Flexibles And such ◮ To proceed with defining universal supercategories, we use the general polymorphic linguistic category of flexibles [Luuk, 2010], exemplified by words like sleep and run in English ◮ Since sleep and run “flex” between relation and argument, they are flexibles-over-relation-and-argument. Provisionally, we type them X/R (with R for relation and X (from XP ) for argument) ◮ There are many categories of flexibles, e.g. have is a flexible between auxiliary verb ( AUX ) and infinitival relation ( IR ) (has type AUX/IR )

Universals Core relation and argument ◮ Now we can posit the universality of the following supercategories: ◮ core relation ( R — verb, copula, infinitival relation, auxiliary verb or flexible-over-relation) ◮ core argument ( X — noun, proper name, pronoun, gerund or flexible-over-argument) ◮ Examples: an infinitival relation is like in i like to run , an auxiliary verb is must in i must run and a gerund is running in running is healthy

The Coq tests With a flexible ◮ Here are some tests of a Coq implementation of the flexible that is polymorphic between function and argument: Check sleep: gs _ _ _ _ _. (*typed as argument*) Check sleep: NF → _ → S. (*typed as function*) Fail Check PAST sleep man. (*fails since "man" is not an XP*) Check PAST sleep (a man). (*a man slept*) Check PAST sleep (few (PL man)). (*few men slept*) Check PAST sleep (a (few (PL man))). (*a few men slept*) Check a sleep. Fail Check PAST sleep (a hut). (*a hut slept: wrong SR*) Fail Check PAST sleep (a sleep). (*a sleep slept: wrong SR*)

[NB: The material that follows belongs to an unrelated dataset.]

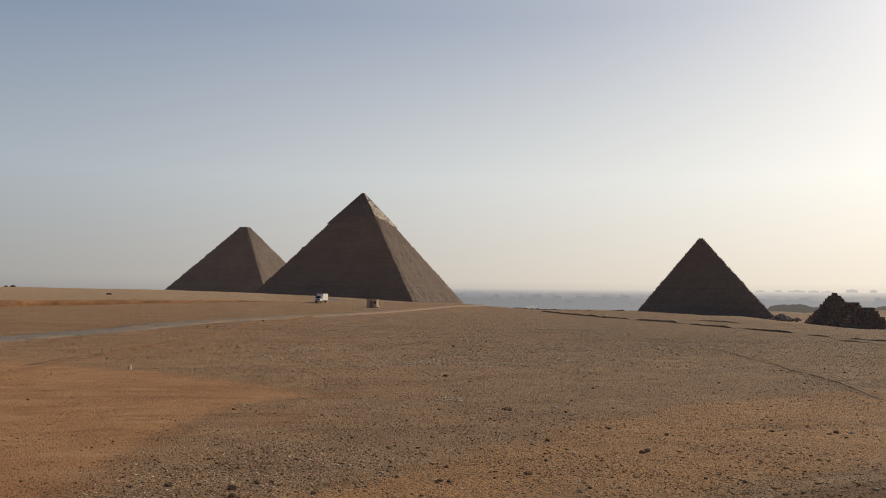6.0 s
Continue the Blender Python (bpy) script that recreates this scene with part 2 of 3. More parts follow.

The Coq implementation Of D s ◮ Let us define some D s: a: ∀ {x y z w}, gs x y z SG w → gp cp_x y z SG w the: ∀ {x y z u w}, gs x y z u w → gp cp_x y z u w this: ∀ {x d w}, gs cs_s x d SG w → gp cp_x x d SG w these: ∀ {x d b w}, gs cs_p x d b w → gp cp_p x d PLR w ◮ The D s have function types, with arguments in { ... } implicit (implicitly applied). gs _ _ _ _ _ and gp _ _ _ _ _ are some compound types (in this case, function applications), so e.g. a is a function from gs _ _ _ SG _ to gp cp_x _ _ SG _ . In Coq, _ marks any admissible term or type, and SG stands for singular, i.e. a takes arguments in singular and returns phrases in singular.

The Coq implementation Of universals ◮ In Coq we can also define universal notations, e.g. Parameter D: ∀ {x y z u w}, gs x y z u w → gp cp_x y z u w. (*universal "D" declared as a variable*) Notation D’ := (_: gs _ _ _ _ _ → gp cp_x _ _ _ _). (*universal "D’" defined as a notation*) ◮ The universality of D and D ’ comes from x , y , z , u , w and _ standing for any admissible term or type, whence the applicability of D and D ’ whenever one of a , the , this , these applies (an ex. with the man knows a few men ): Check PRES know (the man) (a (few (PL man))). Check TAM know (D’ man) (D (Q (PL man))).